Written problem:
Tally how many lines hold the string "with". Your reply should be that number alone.

Provided data:
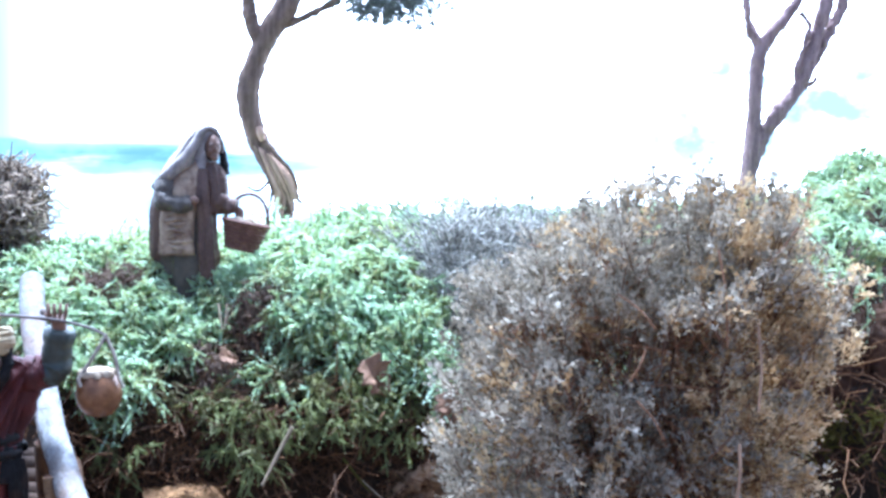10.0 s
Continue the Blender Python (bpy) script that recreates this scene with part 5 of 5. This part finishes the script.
def dry_shrub():
    """The large dry shrub on the near bank: stems, side twigs, and dense sprigs of small leaves."""
    rng = np.random.default_rng(41)
    c, rad, base = np.array([0.411, -0.185, 0.246]), np.array([0.120, 0.092, 0.129]), np.array([0.415, -0.19, 0.045])
    shrub = empty("dry_shrub", tuple(base), "large dry grey-green and rusty shrub on the near bank", "shrub")
    n = 110
    d = unit(rng.normal(0, 1, (n, 3)) + np.array([0, 0, 0.35]))
    tips = c + d * rad * rng.uniform(0.4, 0.66, (n, 1))
    foot = base + rng.normal(0, 1, (n, 3)) * np.array([0.016, 0.016, 0.004])
    mid = (foot + tips) / 2 + d * 0.02 + rng.normal(0, 0.026, (n, 3))
    paths = np.stack([(1 - t) ** 2 * foot + 2 * t * (1 - t) * mid + t * t * tips for t in np.linspace(0, 1, 9)], 1)
    V, F = strands(paths - base, rng.uniform(0.0010, 0.0022, n))
    part("stem_tangle", mesh_from("stem_tangle", V, F, M_TWIG_RED), None, shrub, "reddish-brown woody stems")["kind"] = "stuff"
    n = 3000
    d = unit(rng.normal(0, 1, (n, 3)))
    lump = 1 + 0.09 * np.sin(6 * d[:, :1] + 1) * np.cos(5 * d[:, 2:]) + 0.06 * np.sin(11 * d[:, :1] + 7 * d[:, 1:2])
    p = c + np.sign(d) * np.abs(d) ** 0.82 * rad * rng.uniform(0.25, 0.62, (n, 1)) * lump
    way = unit(d * 0.7 + np.array([0, 0, 0.35]) + rng.normal(0, 0.6, (n, 3)))
    L = rng.uniform(0.010, 0.030, (n, 1))
    paths = np.stack([p + L * (t * way + 0.2 * t * t * rng.normal(0, 1, (n, 3))) for t in np.linspace(0, 1, 4)], 1)
    V, F = strands(paths - base, rng.uniform(0.00025, 0.00065, n))
    part("twig_tangle", mesh_from("twig_tangle", V, F, M_TWIG_RUST), None, shrub, "thin rusty side twigs")["kind"] = "stuff"
    m = 1020
    cd = unit(rng.normal(0, 1, (m, 3)) + np.array([0.12, -0.25, 0.04]))
    swell = 1 + 0.13 * np.sin(8 * cd[:, :1] + 1) * np.cos(6 * cd[:, 2:] + 2 * cd[:, 1:2]) + np.clip(rng.normal(0, 0.045, (m, 1)), -0.1, 0.06)
    cc = c + np.sign(cd) * np.abs(cd) ** 0.78 * rad * 0.97 * swell * rng.uniform(0.66, 0.94, (m, 1))
    hollow = (wavy(cc[:, 0], cc[:, 2], 85, 2.0) > 0.10) & (cd[:, 1] < 0.3) & (cd[:, 2] < 0.6) & (cc[:, 0] < 0.47)
    for hx, hz, rx, rz in ((0.412, 0.263, 0.026, 0.013), (0.398, 0.233, 0.024, 0.009), (0.400, 0.312, 0.013, 0.010), (0.428, 0.276, 0.022, 0.013), (0.396, 0.270, 0.012, 0.020), (0.362, 0.240, 0.012, 0.010), (0.452, 0.258, 0.014, 0.010)):
        ragged = 0.4 * wavy(cc[:, 0], cc[:, 2], 140, 5.0)
        hollow |= (((cc[:, 0] - hx) / rx) ** 2 + ((cc[:, 2] - hz) / rz) ** 2 < 1.15 + ragged) & (cd[:, 1] < 0)
    hollow |= (cc[:, 2] < 0.25) & (cc[:, 0] > 0.478 + 1.1 * np.maximum(0, cc[:, 2] - 0.212))
    hollow |= (cc[:, 2] > 0.27) & (cc[:, 0] < 0.297 + 1.25 * (cc[:, 2] - 0.27))
    hollow |= cc[:, 0] > 0.517
    hollow |= cc[:, 2] > c[2] + 0.84 * rad[2]
    cc, cd = cc[~hollow], cd[~hollow]
    m = len(cc)
    core = unit(rng.normal(0, 1, (360, 3)))
    cc = np.concatenate([cc, c + np.sign(core) * np.abs(core) ** 0.85 * rad * rng.uniform(0.34, 0.54, (360, 1))])
    cd = np.concatenate([cd, core])
    m = len(cc)
    grow = unit(cd * 0.65 + np.array([0, 0, 0.75]) + rng.normal(0, 0.3, (m, 3)))
    long = rng.uniform(0.011, 0.024, (m, 1))
    tone = 0.48 + 3.6 * (cc[:, 0] - 0.425) - 1.5 * (cc[:, 2] - 0.255) + 0.35 * wavy(cc[:, 0], cc[:, 2], 60, 3.0) + rng.normal(0, 0.22, m)
    which = np.repeat(np.arange(m), 34)
    t = rng.uniform(0.0, 1.0, (len(which), 1))
    off = np.clip(rng.normal(0, 1, (len(which), 3)), -1.5, 1.5) * 0.0036 * (1.1 - 0.6 * t)
    p = cc[which] + grow[which] * long[which] * t + off
    rust = tone[which] + 0.45 * (0.42 - t[:, 0]) + rng.normal(0, 0.10, len(which)) > 0.5
    keep = p[:, 2] > 0.07
    p, off, which, rust = p[keep], off[keep], which[keep], rust[keep]
    way = unit(grow[which] * 0.9 + unit(off) * 0.7 + rng.normal(0, 0.3, (len(p), 3)))
    size = rng.uniform(0.0055, 0.0098, len(p))
    paths = np.stack([cc + grow * long * k for k in np.linspace(-0.6, 1.0, 5)], 1)
    V, F = strands(paths - base, rng.uniform(0.0004, 0.0007, m))
    part("sprig_tangle", mesh_from("sprig_tangle", V, F, M_TWIG_RED), None, shrub, "thin rusty sprigs")["kind"] = "stuff"
    for pick, m, text in ((~rust, M_SHRUB, "small dry grey-green leaves"), (rust, M_SHRUB_RUST, "small dry rusty-brown leaves")):
        V, F = fronds(p[pick] - base, way[pick], size[pick], rng, 2, 0.55, 0.0, 0.40, 0.06)
        part("foliage", mesh_from("foliage", V, F, m, None, False), None, shrub, text)["kind"] = "stuff"
    for k, (q0, q1, r) in enumerate((((0.428, -0.272, 0.335), (0.431, -0.280, 0.285), 0.0005), ((0.460, -0.258, 0.325), (0.484, -0.245, 0.348), 0.0005), ((0.395, -0.272, 0.294), (0.376, -0.268, 0.312), 0.0005), ((0.384, -0.277, 0.258), (0.398, -0.280, 0.238), 0.0005), ((0.4460, -0.283, 0.2975), (0.4465, -0.285, 0.2520), 0.0008), ((0.4370, -0.284, 0.2350), (0.4345, -0.285, 0.1990), 0.0010), ((0.3790, -0.282, 0.2690), (0.3865, -0.283, 0.2850), 0.0005))):
        part("stem", tube(Shape(), smooth_path([tuple(np.array(q0) - base), tuple((np.array(q0) + np.array(q1)) / 2 - base + np.array([0.001, -0.002, 0.001])), tuple(np.array(q1) - base)], 8), [r, r * 0.8], 7, 0, True, 0.1, k), M_STALK if r > 0.0007 else M_TWIG_RUST, shrub, "dry pale stalk" if r > 0.0007 else "")
    return shrub


dry_shrub()


# ---------------------------------------------------------------- small trees
def tree(label, base, limbs, material, crown=None, seed=0, extra=()):
    t = empty("tree", base, label, "tree", "small trees on the ridge")
    b = np.array(base)
    for i, (pts, radii, m) in enumerate(limbs):
        s = tube(Shape(), smooth_path([tuple(np.array(p) - b) for p in pts], 90), radii, 24, 0, True, 0.14, seed + i, None, True, 0.0036 if (m or material) is M_LICHEN else 0.0018, 150)
        part("trunk" if i == 0 else "limb", s, m or material, t)
    for name, pts, radii, m, lab in extra:
        part(name, tube(Shape(), smooth_path([tuple(np.array(p) - b) for p in pts], 10), radii, 10, 0, True, 0.2, seed), m, t, lab)
    if crown:
        rng = np.random.default_rng(seed)
        P, D = [], []
        for centre, rad, n in crown:
            d = unit(rng.normal(0, 1, (n, 3)))
            clump = 1 + 0.25 * np.sin(6 * d[:, :1] + seed) * np.sin(5 * d[:, 2:] + 2 * d[:, 1:2])
            P.append(np.array(centre) + d * np.array(rad) * rng.uniform(0.3, 1, (n, 1)) * clump)
            D.append(unit(d + rng.normal(0, 0.6, (n, 3))))
        P, D = np.concatenate(P), np.concatenate(D)
        V, F = fronds(P - b, D, rng.uniform(0.006, 0.013, len(P)), rng, 4, 0.45, 0.3, 0.3, 0.03)
        part("crown", mesh_from("crown", V, F, M_CONIFER, None, False), None, t, "dull green small leaves")
    return t


tree("small tree with mossy forked trunk behind the soil path", (-0.203, 0.435, 0.25),
     [([(-0.2035, 0.435, 0.245), (-0.203, 0.435, 0.275), (-0.2026, 0.435, 0.298), (-0.210, 0.435, 0.312), (-0.2224, 0.435, 0.3262), (-0.2369, 0.435, 0.3615), (-0.2388, 0.435, 0.4017), (-0.2409, 0.435, 0.43), (-0.246, 0.44, 0.50)], [0.0145, 0.0130, 0.0135, 0.0115, 0.0098, 0.0094, 0.0088, 0.008, 0.006], None),
      ([(-0.2010, 0.435, 0.292), (-0.190, 0.435, 0.3040), (-0.1772, 0.435, 0.3165), (-0.1542, 0.435, 0.3573), (-0.1438, 0.435, 0.3928), (-0.1465, 0.435, 0.42), (-0.1559, 0.435, 0.4528), (-0.165, 0.44, 0.50)], [0.0085, 0.0068, 0.0062, 0.0058, 0.0060, 0.0045, 0.0038, 0.003], None)],
     M_LICHEN, [((-0.255, 0.435, 0.475), (0.062, 0.05, 0.055), 1500), ((-0.240, 0.430, 0.447), (0.036, 0.030, 0.013), 420), ((-0.260, 0.430, 0.429), (0.014, 0.015, 0.010), 90), ((-0.255, 0.430, 0.415), (0.006, 0.006, 0.006), 30), ((-0.210, 0.430, 0.441), (0.020, 0.018, 0.013), 260), ((-0.205, 0.430, 0.427), (0.008, 0.008, 0.008), 60), ((-0.196, 0.430, 0.417), (0.003, 0.004, 0.006), 16), ((-0.181, 0.430, 0.441), (0.010, 0.010, 0.006), 50), ((-0.223, 0.430, 0.404), (0.005, 0.005, 0.006), 30), ((-0.223, 0.430, 0.387), (0.005, 0.005, 0.005), 26), ((-0.19, 0.44, 0.53), (0.08, 0.06, 0.05), 900)], 51,
     [("lichen", [(-0.1450, 0.431, 0.380), (-0.1425, 0.430, 0.392), (-0.1438, 0.431, 0.404)], [0.0040, 0.0062, 0.0035], M_LICHEN_TAN, "orange-tan lichen on the limb")])
rng = np.random.default_rng(60)
FRAYED = []
for k in range(26):
    x = -0.0125 + 0.027 * (k + 0.5) / 26
    back = rng.uniform(0, 0.006)
    tip = rng.uniform(0.300, 0.316) + max(0, x) * 0.8
    w = rng.normal(0, 0.0012, 3)
    FRAYED.append(("frayed_fibre", [(0.2440 + x * 0.70, 0.5490 + back, 0.3660 - 0.5 * x), (0.2585 + x * 0.8 + w[0], 0.5475 + back, 0.3370 + 0.3 * x), (0.2640 + x + w[1], 0.5480 + back, 0.3220), (0.2655 + x * 1.3 + 2 * w[2], 0.549 + back, tip)],
                   [0.0016, rng.uniform(0.0014, 0.0026), 0.0015, 0.0005], M_FRAYED if k % 4 else M_TRUNK, "torn pale wood fibre"))
tree("small tree with bent grey trunk and frayed base on the ridge", (0.268, 0.56, 0.28),
     [([(0.2660, 0.56, 0.300), (0.2660, 0.56, 0.320), (0.261, 0.56, 0.336), (0.2512, 0.56, 0.356), (0.2365, 0.56, 0.385), (0.229, 0.56, 0.421), (0.2347, 0.56, 0.449), (0.2487, 0.56, 0.4825), (0.268, 0.56, 0.516), (0.285, 0.565, 0.57)], [0.0065, 0.0085, 0.0098, 0.0102, 0.0106, 0.0112, 0.0115, 0.0120, 0.0115, 0.009], None),
      ([(0.2420, 0.56, 0.470), (0.2352, 0.56, 0.485), (0.2310, 0.56, 0.500), (0.2290, 0.56, 0.516), (0.222, 0.56, 0.56)], [0.0075, 0.0075, 0.0078, 0.0062, 0.005], None),
      ([(0.258, 0.56, 0.490), (0.285, 0.56, 0.4995), (0.3131, 0.56, 0.5141), (0.345, 0.56, 0.535)], [0.0045, 0.0040, 0.0036, 0.003], None)],
     M_TRUNK, [((0.372, 0.56, 0.522), (0.054, 0.035, 0.030), 1900), ((0.33, 0.57, 0.575), (0.09, 0.06, 0.045), 1300)], 61,
     [*FRAYED, ("knot", [(0.2385, 0.549, 0.390), (0.2400, 0.5475, 0.384), (0.2425, 0.549, 0.378)], [0.003, 0.0045, 0.003], M_FRAYED, "pale broken knot"), ("bark_strip", [(0.2440, 0.547, 0.378), (0.2560, 0.546, 0.362), (0.2700, 0.546, 0.346), (0.2780, 0.547, 0.328)], [0.0012, 0.0020, 0.0022, 0.0010], M_TRUNK, "loose strip of dark bark"), ("twig", [(0.252, 0.556, 0.340), (0.238, 0.55, 0.328), (0.226, 0.55, 0.332)], [0.0018, 0.0015, 0.001], M_TRUNK, "")])
tree("small bare tree with reddish forked trunk on the ridge", (0.7305, 0.50, 0.27),
     [([(0.7215, 0.50, 0.27), (0.7251, 0.50, 0.3336), (0.7300, 0.50, 0.3650), (0.7310, 0.50, 0.396), (0.7333, 0.50, 0.447), (0.7395, 0.50, 0.474), (0.7733, 0.50, 0.518), (0.7905, 0.505, 0.56)], [0.0105, 0.0092, 0.0100, 0.0075, 0.0075, 0.0078, 0.0052, 0.004], None),
      ([(0.7300, 0.50, 0.362), (0.7435, 0.50, 0.388), (0.7581, 0.50, 0.4076), (0.7813, 0.50, 0.438), (0.7935, 0.50, 0.476), (0.8035, 0.50, 0.512), (0.8155, 0.505, 0.56)], [0.0075, 0.0068, 0.0078, 0.0080, 0.0072, 0.0066, 0.005], None),
      ([(0.7375, 0.50, 0.472), (0.7290, 0.50, 0.484), (0.7230, 0.50, 0.498), (0.7212, 0.50, 0.516), (0.7175, 0.505, 0.55)], [0.0055, 0.0048, 0.0042, 0.004], None),
      ([(0.7865, 0.503, 0.442), (0.7980, 0.503, 0.463), (0.8115, 0.503, 0.490), (0.8243, 0.503, 0.519), (0.8355, 0.505, 0.56)], [0.0036, 0.0048, 0.0056, 0.0048], None),
      ([(0.7765, 0.497, 0.432), (0.7740, 0.497, 0.450), (0.7830, 0.497, 0.478), (0.7860, 0.497, 0.495), (0.7775, 0.497, 0.508)], [0.0030, 0.0034, 0.0028, 0.002], None),
      ([(0.7835, 0.498, 0.432), (0.7935, 0.498, 0.440), (0.7965, 0.498, 0.445)], [0.002, 0.0015, 0.001], None)], M_TRUNK_RED, None, 71)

Correct output:
4